● **Material**:
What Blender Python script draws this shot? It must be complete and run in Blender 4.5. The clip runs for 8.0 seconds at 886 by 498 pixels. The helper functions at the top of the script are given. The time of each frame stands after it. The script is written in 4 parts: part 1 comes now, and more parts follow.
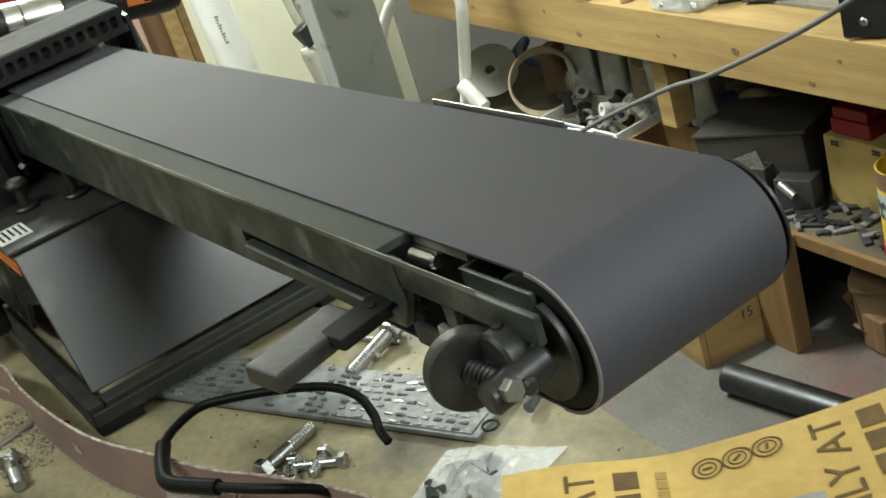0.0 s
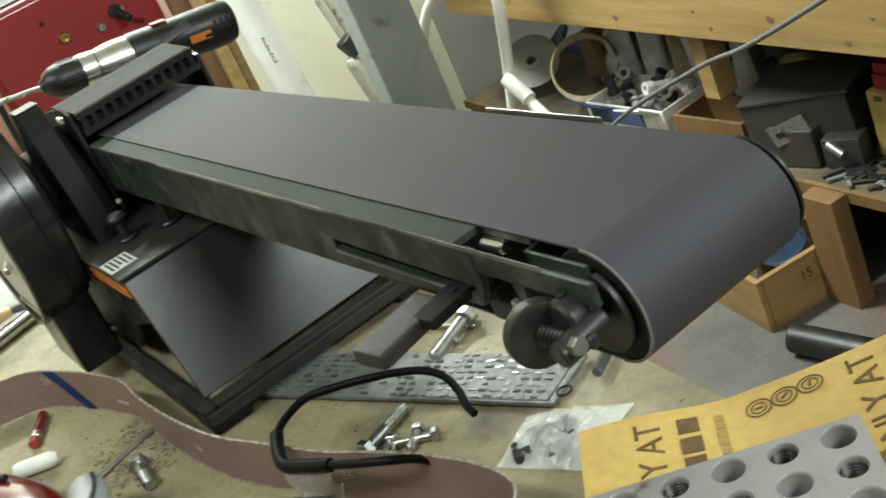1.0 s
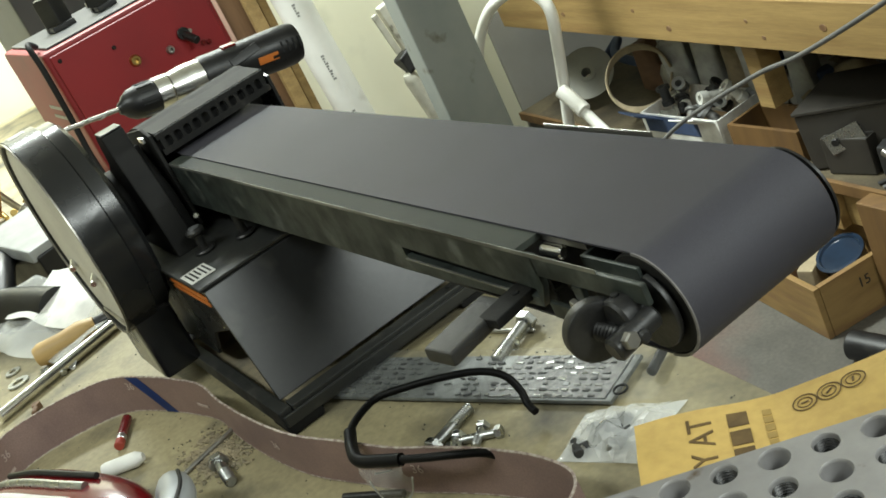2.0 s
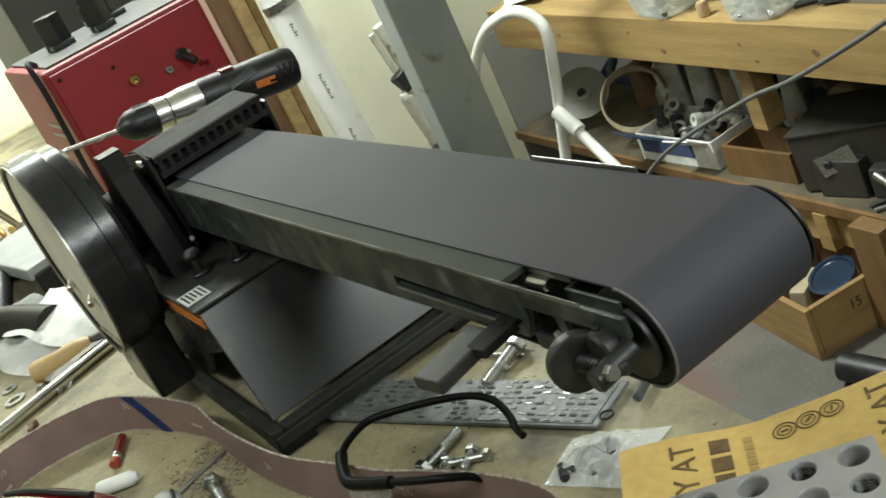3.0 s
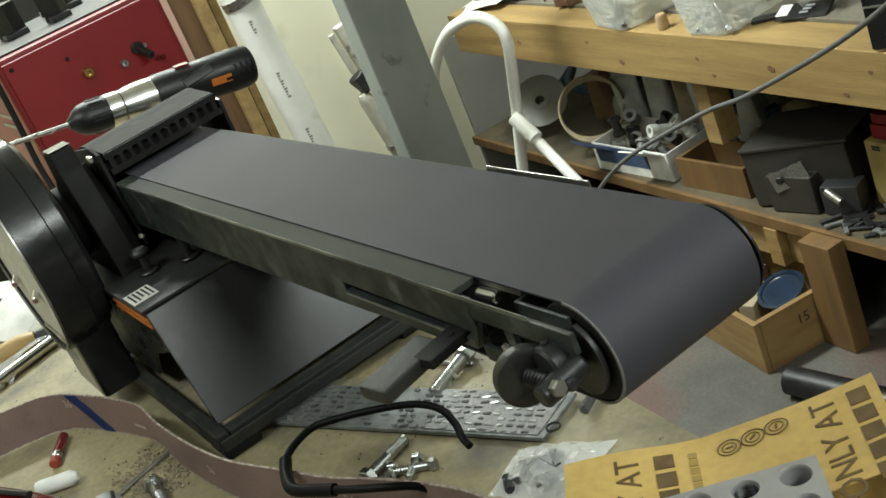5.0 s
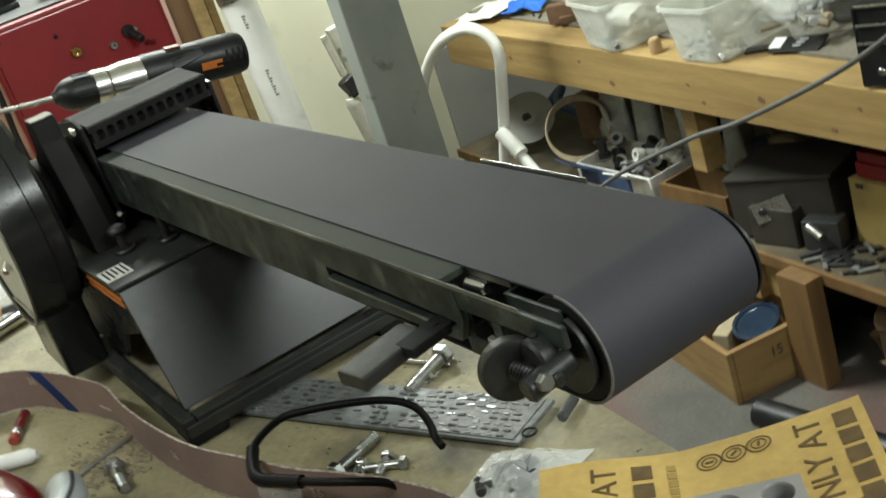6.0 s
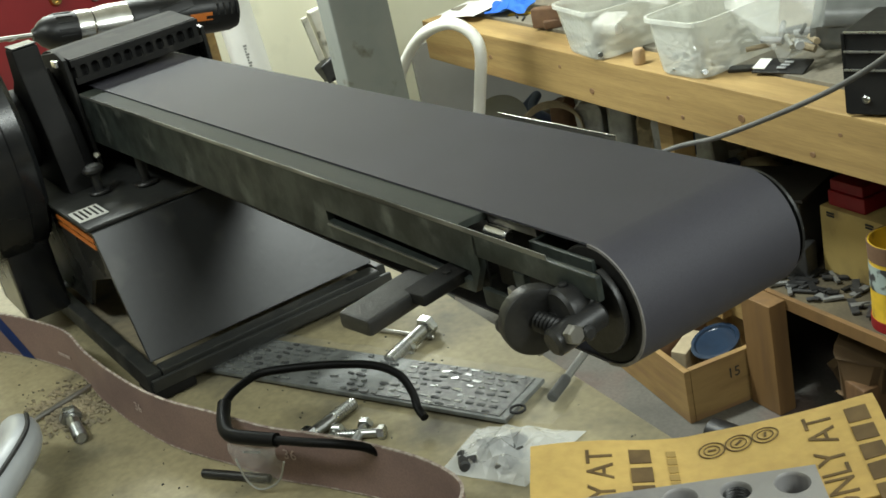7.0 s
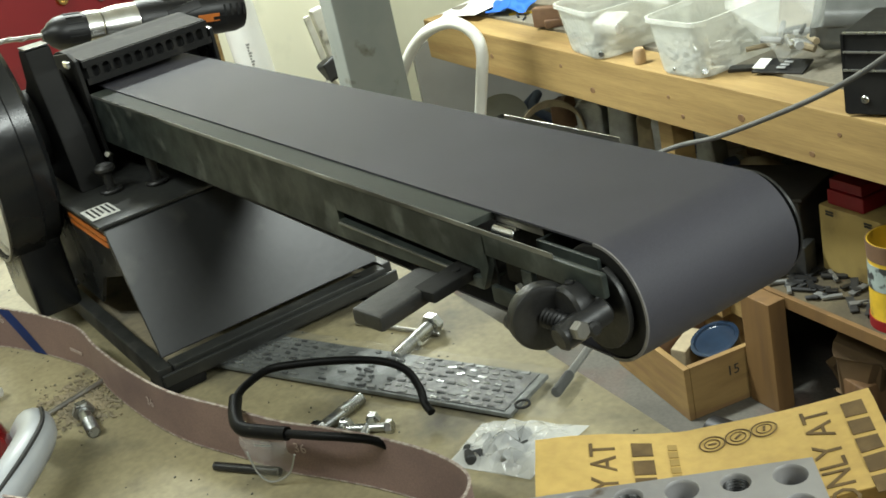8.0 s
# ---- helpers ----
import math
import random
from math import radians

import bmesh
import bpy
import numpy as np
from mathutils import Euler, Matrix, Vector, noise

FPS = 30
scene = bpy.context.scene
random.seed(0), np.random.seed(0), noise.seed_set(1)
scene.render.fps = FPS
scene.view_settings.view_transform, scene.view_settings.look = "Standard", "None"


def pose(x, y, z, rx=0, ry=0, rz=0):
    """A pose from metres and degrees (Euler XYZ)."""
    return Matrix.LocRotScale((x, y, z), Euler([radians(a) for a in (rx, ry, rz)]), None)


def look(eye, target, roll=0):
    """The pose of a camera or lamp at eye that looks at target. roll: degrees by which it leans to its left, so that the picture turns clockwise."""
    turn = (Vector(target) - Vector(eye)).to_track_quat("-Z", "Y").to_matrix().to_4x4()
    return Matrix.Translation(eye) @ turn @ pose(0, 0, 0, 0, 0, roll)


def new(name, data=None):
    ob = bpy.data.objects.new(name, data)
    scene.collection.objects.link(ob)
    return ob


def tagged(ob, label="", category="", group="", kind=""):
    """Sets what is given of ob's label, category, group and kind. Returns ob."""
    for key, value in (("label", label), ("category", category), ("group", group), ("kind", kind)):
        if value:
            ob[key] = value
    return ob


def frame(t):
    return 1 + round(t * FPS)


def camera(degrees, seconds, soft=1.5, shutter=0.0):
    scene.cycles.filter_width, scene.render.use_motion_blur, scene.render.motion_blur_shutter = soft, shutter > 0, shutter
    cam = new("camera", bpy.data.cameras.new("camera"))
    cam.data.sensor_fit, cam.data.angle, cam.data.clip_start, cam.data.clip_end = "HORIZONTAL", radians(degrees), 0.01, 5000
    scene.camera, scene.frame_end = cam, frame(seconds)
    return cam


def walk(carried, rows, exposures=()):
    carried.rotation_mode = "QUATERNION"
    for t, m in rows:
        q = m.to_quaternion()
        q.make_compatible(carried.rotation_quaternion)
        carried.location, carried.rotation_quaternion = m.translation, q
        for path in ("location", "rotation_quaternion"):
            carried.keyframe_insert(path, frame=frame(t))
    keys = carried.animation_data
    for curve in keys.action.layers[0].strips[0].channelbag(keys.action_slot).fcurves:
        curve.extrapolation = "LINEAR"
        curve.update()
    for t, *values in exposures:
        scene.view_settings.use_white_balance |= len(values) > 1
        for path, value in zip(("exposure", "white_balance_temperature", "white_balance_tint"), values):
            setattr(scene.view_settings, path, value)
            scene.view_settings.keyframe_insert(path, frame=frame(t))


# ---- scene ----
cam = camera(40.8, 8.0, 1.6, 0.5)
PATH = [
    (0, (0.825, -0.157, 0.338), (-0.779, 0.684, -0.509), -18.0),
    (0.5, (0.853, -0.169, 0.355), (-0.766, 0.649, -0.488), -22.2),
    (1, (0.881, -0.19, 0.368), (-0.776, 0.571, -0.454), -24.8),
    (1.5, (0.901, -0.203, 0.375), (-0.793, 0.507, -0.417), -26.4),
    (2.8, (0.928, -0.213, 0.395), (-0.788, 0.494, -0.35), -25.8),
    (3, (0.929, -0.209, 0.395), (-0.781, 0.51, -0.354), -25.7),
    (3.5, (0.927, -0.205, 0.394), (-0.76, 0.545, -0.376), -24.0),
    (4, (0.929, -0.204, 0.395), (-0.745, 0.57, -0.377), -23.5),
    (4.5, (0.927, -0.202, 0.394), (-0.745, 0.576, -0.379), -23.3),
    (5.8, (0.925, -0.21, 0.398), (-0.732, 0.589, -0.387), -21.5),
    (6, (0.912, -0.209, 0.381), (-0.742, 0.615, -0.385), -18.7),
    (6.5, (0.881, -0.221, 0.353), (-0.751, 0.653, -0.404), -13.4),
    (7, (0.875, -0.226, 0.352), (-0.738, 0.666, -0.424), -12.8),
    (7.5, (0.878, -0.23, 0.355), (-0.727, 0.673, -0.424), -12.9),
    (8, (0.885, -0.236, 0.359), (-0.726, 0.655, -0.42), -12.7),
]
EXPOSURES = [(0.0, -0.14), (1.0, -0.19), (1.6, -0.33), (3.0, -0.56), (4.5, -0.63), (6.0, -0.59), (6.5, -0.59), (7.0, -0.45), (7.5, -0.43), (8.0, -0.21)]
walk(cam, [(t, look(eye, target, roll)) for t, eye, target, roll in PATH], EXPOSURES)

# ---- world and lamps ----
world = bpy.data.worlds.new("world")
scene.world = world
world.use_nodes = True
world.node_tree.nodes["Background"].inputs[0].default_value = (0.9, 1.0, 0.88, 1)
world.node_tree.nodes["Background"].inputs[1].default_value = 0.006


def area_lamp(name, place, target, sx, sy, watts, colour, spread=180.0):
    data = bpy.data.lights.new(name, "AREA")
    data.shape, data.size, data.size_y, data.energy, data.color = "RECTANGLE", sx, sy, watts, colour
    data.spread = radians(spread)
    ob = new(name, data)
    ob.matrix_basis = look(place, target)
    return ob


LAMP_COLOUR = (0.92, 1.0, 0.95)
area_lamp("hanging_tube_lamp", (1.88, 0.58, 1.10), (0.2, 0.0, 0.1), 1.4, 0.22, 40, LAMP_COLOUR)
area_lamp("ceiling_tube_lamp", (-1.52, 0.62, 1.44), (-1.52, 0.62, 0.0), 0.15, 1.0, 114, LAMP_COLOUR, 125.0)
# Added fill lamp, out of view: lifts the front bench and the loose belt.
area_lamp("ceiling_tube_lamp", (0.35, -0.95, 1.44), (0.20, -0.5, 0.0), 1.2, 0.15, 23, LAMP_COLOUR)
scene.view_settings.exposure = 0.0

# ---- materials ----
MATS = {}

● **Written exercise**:
Starting at the first line of the material, output exactly the lines up to and including the one with "turn = (Vector(target)". Do not include the pictures.

● **Expected answer**:
What Blender Python script draws this shot? It must be complete and run in Blender 4.5. The clip runs for 8.0 seconds at 886 by 498 pixels. The helper functions at the top of the script are given. The time of each frame stands after it. The script is written in 4 parts: part 1 comes now, and more parts follow.
0.0 s
1.0 s
2.0 s
3.0 s
5.0 s
6.0 s
7.0 s
8.0 s
# ---- helpers ----
import math
import random
from math import radians

import bmesh
import bpy
import numpy as np
from mathutils import Euler, Matrix, Vector, noise

FPS = 30
scene = bpy.context.scene
random.seed(0), np.random.seed(0), noise.seed_set(1)
scene.render.fps = FPS
scene.view_settings.view_transform, scene.view_settings.look = "Standard", "None"


def pose(x, y, z, rx=0, ry=0, rz=0):
    """A pose from metres and degrees (Euler XYZ)."""
    return Matrix.LocRotScale((x, y, z), Euler([radians(a) for a in (rx, ry, rz)]), None)


def look(eye, target, roll=0):
    """The pose of a camera or lamp at eye that looks at target. roll: degrees by which it leans to its left, so that the picture turns clockwise."""
    turn = (Vector(target) - Vector(eye)).to_track_quat("-Z", "Y").to_matrix().to_4x4()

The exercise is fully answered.